• We’re currently investigating an issue related to the forum theme and styling that is impacting page layout and visual formatting. The problem has been identified, and we are actively working on a resolution. There is no impact to user data or functionality, this is strictly a front-end display issue. We’ll post an update once the fix has been deployed. Thanks for your patience while we get this sorted.

Help! Horrible SSD Benchmarks

DougoMan

Senior member
So I just got a nice Agility 2 SSD and have run a couple of benchmark. They are all sub 150MB/S.

Sandra, for example, reports around 135 MB/S read speed!

Any ideas? I know I have AHCI enabled and trim working.


It just struck me that maybe I have SATA 150. I am running a Dell Studio 1535 w/ Intel X3100 Graphics. Is it possible something that old would only have 150?
 
Last edited:
sata 1 is 150 and is without NCQ. the main benefit of SSD is the ability to simultaneously render reads/writes using many flash chips. without ncq you are issuing a command and waiting. this is what is killing your performance NOT the 150mb/s.

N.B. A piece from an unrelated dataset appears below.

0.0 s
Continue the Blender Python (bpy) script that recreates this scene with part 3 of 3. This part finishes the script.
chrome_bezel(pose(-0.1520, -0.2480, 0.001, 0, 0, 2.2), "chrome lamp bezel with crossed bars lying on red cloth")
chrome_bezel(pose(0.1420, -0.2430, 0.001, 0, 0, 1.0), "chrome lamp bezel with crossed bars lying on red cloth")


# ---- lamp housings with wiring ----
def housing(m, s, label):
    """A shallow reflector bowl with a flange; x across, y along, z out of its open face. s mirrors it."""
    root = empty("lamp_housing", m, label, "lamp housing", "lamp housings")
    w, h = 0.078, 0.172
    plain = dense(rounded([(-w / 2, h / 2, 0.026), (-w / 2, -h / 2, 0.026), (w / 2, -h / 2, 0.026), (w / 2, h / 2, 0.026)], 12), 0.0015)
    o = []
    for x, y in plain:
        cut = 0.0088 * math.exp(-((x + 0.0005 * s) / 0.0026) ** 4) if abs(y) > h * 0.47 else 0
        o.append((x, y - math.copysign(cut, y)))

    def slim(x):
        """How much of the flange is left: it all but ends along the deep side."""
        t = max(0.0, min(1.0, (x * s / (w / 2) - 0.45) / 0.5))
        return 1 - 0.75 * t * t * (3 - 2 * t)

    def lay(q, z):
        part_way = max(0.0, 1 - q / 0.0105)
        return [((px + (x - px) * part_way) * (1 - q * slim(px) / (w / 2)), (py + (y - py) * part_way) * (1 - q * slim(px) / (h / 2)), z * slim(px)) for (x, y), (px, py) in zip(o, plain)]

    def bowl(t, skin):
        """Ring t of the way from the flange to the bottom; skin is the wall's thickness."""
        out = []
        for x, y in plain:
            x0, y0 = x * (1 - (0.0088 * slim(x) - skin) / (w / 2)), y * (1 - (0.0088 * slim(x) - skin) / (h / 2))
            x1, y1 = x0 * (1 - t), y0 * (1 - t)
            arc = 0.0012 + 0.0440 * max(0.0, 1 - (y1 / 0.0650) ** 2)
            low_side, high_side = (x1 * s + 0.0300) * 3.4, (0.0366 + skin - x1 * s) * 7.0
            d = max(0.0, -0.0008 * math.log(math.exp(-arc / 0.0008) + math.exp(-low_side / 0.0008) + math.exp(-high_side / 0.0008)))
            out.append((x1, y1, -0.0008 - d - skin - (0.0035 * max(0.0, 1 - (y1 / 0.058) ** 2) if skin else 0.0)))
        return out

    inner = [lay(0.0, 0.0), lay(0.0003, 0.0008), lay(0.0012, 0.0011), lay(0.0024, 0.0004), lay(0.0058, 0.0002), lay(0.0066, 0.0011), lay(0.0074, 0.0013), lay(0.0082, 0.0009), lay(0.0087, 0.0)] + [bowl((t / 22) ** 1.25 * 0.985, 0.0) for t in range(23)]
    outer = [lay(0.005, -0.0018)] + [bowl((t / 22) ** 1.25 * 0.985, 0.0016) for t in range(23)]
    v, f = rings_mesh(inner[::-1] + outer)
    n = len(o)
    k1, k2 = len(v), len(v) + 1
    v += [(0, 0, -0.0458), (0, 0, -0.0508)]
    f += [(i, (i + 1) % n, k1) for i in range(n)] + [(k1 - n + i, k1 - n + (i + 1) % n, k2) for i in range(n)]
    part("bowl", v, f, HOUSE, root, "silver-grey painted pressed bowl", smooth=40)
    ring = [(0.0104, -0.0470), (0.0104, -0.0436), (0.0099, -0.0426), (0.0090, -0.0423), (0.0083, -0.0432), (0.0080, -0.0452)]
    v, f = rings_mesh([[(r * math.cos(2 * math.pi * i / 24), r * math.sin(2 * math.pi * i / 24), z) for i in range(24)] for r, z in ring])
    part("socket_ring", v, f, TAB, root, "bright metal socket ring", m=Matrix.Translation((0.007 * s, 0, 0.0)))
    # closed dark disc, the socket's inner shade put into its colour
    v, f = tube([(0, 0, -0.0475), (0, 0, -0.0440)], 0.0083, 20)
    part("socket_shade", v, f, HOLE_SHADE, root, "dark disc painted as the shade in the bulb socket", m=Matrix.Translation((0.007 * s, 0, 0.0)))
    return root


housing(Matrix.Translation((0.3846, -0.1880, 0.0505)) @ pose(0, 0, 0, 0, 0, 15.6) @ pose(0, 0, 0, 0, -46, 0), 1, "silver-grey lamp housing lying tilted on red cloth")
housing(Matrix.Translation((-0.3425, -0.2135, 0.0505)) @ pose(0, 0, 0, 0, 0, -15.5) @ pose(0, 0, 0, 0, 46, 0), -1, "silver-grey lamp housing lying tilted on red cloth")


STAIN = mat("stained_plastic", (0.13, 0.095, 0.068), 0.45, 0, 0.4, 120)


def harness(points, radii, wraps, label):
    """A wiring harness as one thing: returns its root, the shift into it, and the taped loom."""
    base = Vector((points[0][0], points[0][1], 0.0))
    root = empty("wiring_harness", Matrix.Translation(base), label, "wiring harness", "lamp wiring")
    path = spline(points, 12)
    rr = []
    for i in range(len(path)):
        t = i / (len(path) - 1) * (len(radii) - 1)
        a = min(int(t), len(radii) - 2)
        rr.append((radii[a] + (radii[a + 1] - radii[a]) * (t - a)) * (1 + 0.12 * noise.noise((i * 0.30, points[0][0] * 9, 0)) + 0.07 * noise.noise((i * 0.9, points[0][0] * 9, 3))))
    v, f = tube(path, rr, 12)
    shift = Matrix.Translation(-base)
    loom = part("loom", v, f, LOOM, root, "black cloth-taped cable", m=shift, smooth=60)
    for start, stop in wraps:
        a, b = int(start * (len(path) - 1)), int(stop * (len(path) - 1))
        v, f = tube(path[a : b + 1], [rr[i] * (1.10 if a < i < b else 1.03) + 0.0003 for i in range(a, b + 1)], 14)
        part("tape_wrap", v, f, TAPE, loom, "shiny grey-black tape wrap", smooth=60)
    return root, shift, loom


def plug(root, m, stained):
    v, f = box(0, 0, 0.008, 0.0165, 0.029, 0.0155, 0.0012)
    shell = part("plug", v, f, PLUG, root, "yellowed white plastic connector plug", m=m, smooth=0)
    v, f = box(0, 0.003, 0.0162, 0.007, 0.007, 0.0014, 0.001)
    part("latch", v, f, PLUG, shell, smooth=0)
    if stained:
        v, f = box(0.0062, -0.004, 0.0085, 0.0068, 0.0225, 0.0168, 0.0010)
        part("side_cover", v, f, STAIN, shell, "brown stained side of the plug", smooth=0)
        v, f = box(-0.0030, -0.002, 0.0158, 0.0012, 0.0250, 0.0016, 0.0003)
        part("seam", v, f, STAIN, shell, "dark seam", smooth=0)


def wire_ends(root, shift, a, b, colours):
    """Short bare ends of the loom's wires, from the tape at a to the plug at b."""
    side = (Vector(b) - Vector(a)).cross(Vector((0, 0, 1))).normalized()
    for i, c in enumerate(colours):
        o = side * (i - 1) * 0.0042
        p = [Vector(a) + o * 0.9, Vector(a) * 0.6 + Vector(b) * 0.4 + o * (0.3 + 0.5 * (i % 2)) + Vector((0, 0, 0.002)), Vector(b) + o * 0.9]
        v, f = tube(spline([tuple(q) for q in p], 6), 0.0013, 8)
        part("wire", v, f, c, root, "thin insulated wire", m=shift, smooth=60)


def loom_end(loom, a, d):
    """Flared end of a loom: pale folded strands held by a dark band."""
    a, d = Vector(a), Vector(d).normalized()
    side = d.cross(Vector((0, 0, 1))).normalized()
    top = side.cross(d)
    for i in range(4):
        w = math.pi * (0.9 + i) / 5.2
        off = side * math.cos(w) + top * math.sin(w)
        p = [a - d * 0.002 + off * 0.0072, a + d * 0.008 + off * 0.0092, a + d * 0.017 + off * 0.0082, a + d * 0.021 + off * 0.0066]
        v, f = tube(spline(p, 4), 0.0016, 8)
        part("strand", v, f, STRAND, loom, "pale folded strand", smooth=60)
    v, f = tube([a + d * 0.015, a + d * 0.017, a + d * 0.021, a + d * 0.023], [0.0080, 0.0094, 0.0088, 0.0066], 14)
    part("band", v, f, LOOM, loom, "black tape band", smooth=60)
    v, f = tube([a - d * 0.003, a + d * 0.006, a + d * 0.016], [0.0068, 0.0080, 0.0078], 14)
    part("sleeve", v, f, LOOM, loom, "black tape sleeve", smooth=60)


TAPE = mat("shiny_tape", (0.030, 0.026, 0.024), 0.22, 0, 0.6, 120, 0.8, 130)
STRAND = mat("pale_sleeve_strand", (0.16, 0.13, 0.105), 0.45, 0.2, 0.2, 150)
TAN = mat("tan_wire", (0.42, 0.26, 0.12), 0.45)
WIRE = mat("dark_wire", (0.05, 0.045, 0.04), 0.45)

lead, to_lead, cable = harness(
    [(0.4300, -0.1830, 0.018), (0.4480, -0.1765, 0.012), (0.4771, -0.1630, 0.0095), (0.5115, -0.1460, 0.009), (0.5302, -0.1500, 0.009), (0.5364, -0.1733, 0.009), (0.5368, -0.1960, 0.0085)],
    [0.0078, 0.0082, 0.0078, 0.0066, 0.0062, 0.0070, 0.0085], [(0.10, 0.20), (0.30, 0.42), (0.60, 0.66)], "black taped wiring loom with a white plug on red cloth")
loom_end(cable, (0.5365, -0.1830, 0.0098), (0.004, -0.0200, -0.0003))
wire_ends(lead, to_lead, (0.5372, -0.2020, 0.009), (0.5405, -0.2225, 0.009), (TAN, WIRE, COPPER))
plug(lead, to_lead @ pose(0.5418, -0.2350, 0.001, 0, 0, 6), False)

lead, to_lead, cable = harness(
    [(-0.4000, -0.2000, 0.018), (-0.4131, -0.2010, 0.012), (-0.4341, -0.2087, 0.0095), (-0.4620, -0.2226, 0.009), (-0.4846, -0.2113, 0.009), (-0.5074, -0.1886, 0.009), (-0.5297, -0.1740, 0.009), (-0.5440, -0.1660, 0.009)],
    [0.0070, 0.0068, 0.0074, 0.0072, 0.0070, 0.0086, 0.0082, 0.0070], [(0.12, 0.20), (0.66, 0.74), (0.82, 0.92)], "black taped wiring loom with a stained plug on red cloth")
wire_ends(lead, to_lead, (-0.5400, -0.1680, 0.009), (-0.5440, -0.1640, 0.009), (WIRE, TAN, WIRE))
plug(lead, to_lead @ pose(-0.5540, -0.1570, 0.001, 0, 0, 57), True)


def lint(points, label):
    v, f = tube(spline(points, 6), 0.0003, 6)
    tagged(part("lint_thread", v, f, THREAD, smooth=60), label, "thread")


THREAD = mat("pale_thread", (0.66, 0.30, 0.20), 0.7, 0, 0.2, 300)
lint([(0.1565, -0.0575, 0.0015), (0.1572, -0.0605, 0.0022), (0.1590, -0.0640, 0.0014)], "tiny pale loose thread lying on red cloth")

speed is not better than concurrency and latency unless you are producing video only
 
What does that mean? It's still way faster than a regular hard drive.

Well hold on. I have the Santa Rosa Intel GM965 chipset that is ICH8 and therefore supports SATA300.

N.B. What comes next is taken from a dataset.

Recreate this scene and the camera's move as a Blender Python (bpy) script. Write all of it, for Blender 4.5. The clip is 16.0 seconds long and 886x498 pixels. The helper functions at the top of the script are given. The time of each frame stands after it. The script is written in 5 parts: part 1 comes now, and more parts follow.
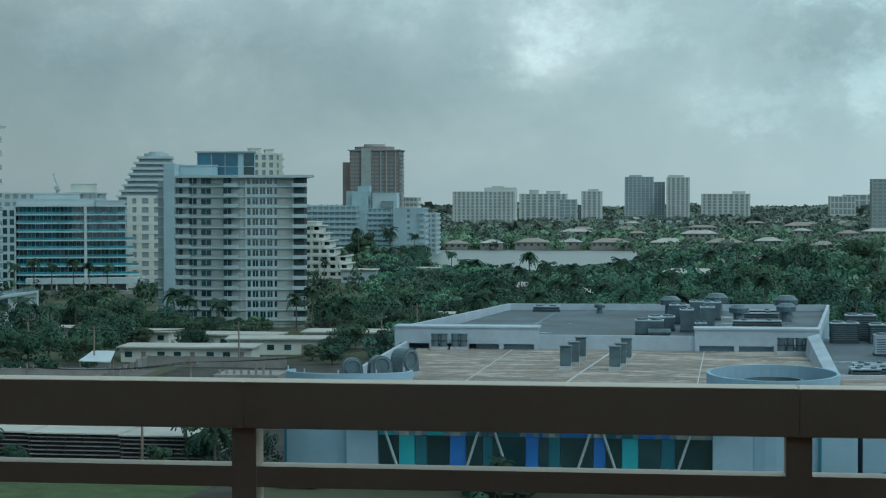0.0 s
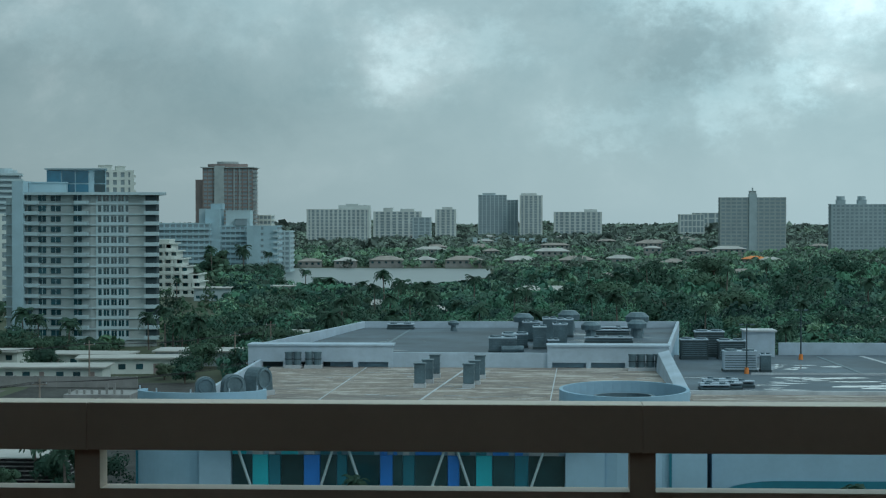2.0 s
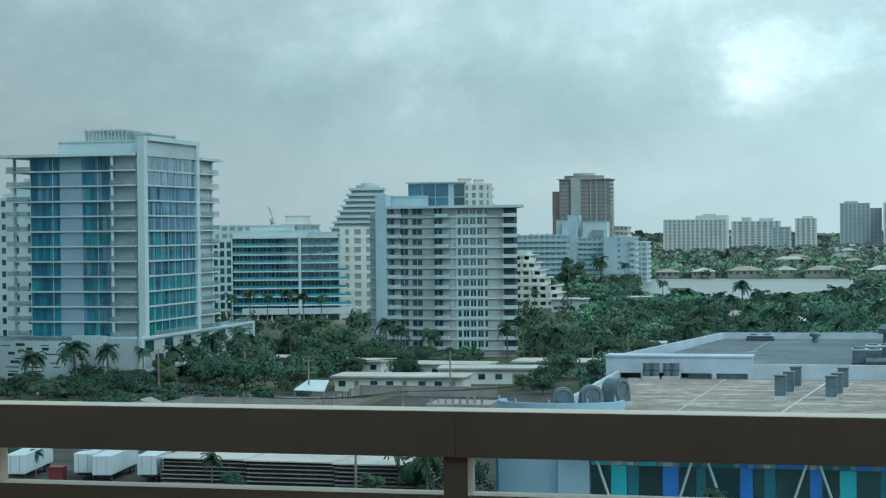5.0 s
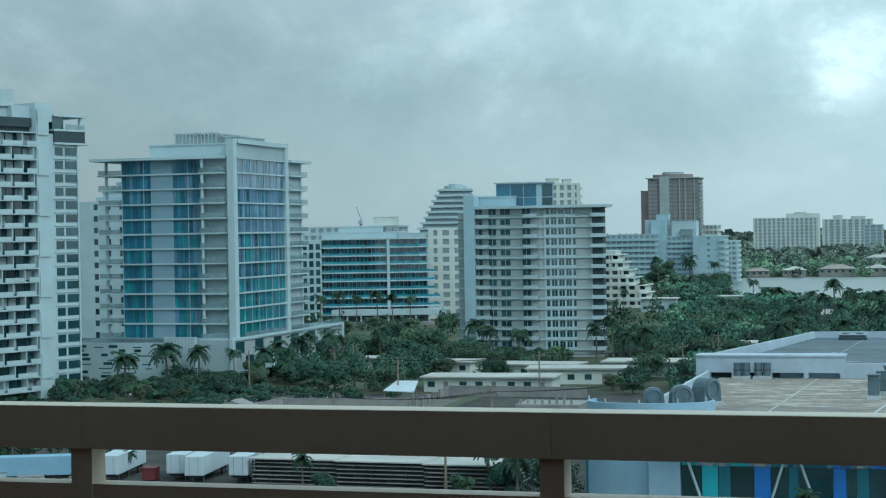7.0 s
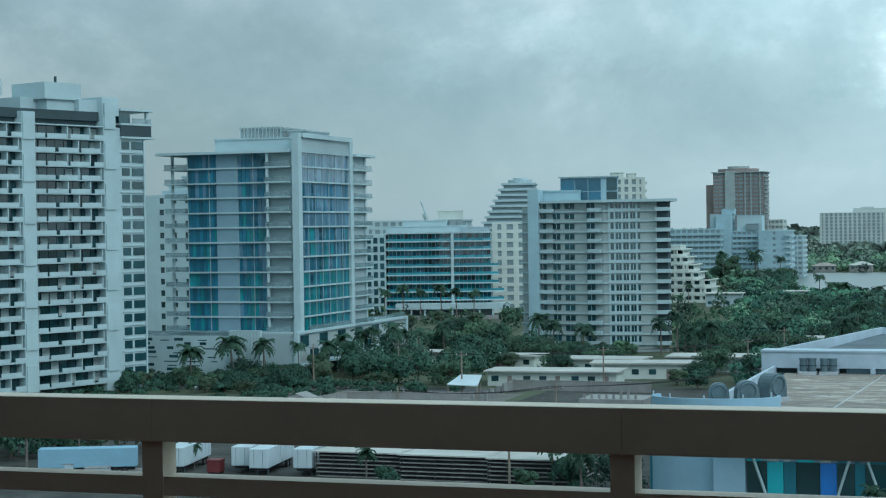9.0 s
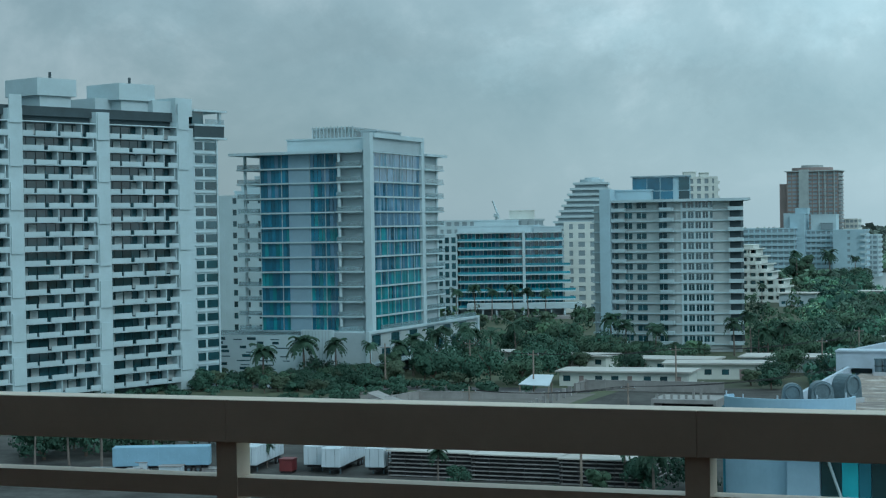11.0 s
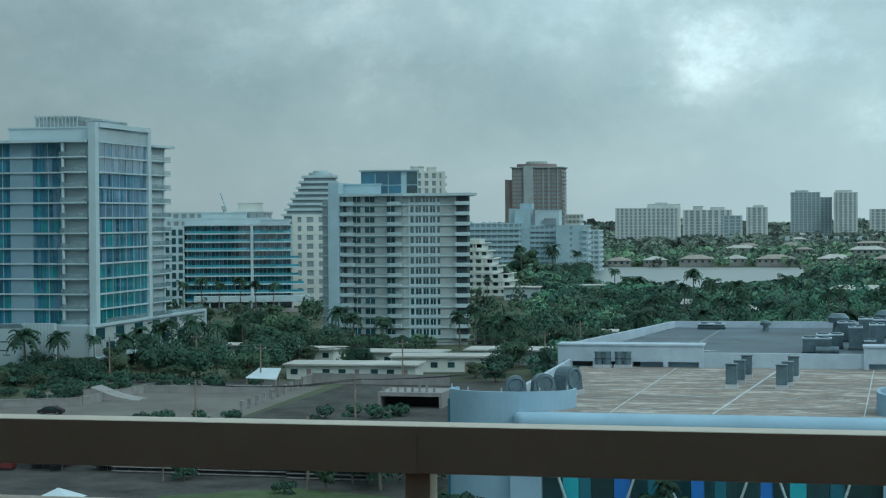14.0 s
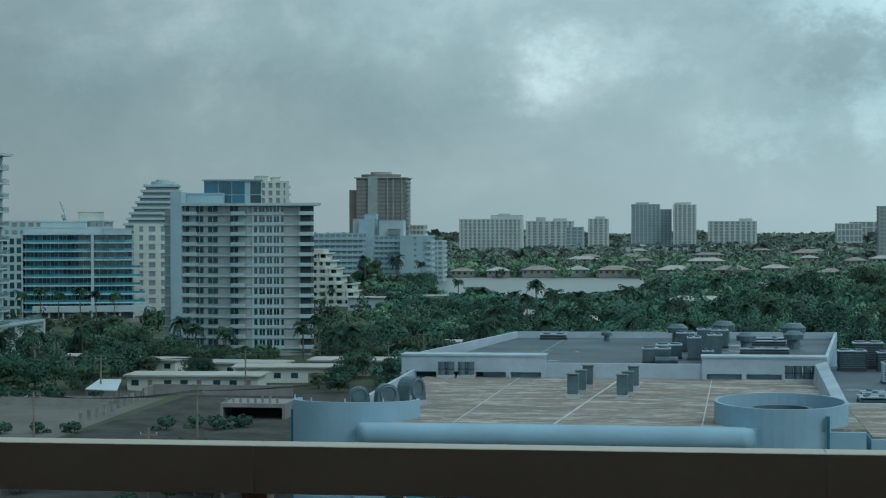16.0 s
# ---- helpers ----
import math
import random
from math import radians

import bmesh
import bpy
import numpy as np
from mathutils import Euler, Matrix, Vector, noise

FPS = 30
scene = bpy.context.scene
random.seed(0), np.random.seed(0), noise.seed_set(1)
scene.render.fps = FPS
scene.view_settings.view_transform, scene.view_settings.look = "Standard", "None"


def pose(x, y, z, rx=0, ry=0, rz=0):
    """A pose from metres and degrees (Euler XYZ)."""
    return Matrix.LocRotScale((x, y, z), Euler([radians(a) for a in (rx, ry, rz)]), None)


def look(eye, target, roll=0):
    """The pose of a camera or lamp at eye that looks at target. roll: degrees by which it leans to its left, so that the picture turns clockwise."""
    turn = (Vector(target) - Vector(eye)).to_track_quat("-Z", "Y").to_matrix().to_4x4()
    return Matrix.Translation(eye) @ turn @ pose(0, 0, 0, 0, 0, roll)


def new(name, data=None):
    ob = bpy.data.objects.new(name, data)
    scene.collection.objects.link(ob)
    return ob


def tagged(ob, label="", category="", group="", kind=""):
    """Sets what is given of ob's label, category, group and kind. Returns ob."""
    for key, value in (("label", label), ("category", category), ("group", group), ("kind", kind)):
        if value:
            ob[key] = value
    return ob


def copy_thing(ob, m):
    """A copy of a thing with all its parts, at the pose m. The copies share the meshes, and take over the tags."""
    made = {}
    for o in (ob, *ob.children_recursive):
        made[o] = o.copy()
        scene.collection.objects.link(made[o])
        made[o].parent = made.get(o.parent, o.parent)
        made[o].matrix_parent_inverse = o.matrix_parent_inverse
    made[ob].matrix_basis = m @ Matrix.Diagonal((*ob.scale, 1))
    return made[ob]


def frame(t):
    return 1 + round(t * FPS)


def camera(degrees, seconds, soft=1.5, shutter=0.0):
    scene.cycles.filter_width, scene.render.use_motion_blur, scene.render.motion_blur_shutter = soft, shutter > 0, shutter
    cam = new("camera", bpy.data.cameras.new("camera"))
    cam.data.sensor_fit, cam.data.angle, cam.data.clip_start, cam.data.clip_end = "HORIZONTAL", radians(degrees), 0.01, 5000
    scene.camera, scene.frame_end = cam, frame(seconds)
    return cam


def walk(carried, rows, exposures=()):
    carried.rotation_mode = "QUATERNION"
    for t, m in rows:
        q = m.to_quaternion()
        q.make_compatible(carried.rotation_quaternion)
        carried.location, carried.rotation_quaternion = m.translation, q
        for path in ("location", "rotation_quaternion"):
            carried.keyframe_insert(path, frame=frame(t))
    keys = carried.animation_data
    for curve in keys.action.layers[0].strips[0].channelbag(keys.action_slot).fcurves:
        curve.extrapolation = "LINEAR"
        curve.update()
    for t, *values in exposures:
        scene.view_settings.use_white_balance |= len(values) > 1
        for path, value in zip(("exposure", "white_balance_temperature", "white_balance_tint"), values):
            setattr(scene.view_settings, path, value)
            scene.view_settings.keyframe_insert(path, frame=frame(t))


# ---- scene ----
EYE = 33.0
cam = camera(27.91, 16.0, soft=1.2)
# seconds, stops, kelvin, tint
EXPOSURES = [(0.0, -0.02, 6300, 10), (0.5, -0.18, 6250, 10), (1.0, -0.15, 6250, 10), (1.5, -0.12, 6250, 10), (2.5, -0.12, 6250, 10), (3.0, 0.08, 6400, 10), (3.5, 0.1, 6550, 10), (4.5, 0.51, 6350, 10), (7.0, 0.47, 6100, 10),
             (8.0, 0.47, 6100, 10), (9.0, 0.42, 6050, 10), (10.0, 0.39, 5950, 10), (12.3, 0.17, 5950, 10), (13.0, 0.21, 6050, 10), (13.5, 0.47, 6350, 10), (14.0, 0.2, 6250, 10), (14.5, -0.1, 6250, 10), (16.0, -0.15, 6200, 10)]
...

Why isn't it working! Argh! Stupid Dell.
 
Last edited:
Post an AS SSD screenshot showing you are using the Microsoft IDE/AHCI driver; if not you may well run without TRIM support.

Also, if you indeed don't have AHCI support, you won't have NCQ either, which leads to low random read benchmark score with multiple queue depth (32/64).
 
Post an AS SSD screenshot showing you are using the Microsoft IDE/AHCI driver; if not you may well run without TRIM support.

Also, if you indeed don't have AHCI support, you won't have NCQ either, which leads to low random read benchmark score with multiple queue depth (32/64).

Ok I will later. Definitely using AHCI and trim though. I checked in the bios and also typed some command into the command prompt to verify that trim was working.
 
ICH8 and therefore supports SATA300

Actually an ICH8M for mobile and many times manfgs. limit the speed for decreased power consumption in laptops.

I suppose you could try changing the power functions to "balls to the wall at all times" but this wouldn't be the first time that a laptop was limited to SATAI speeds.

I hope you can find a way around it cause that would make you a very popular guy! 🙂
 
Thought... Use Crystal and set the menu options to 0Fill or 1Fill or run ATTO. Different programs give different results with respect to the compression methods of the ssd itself.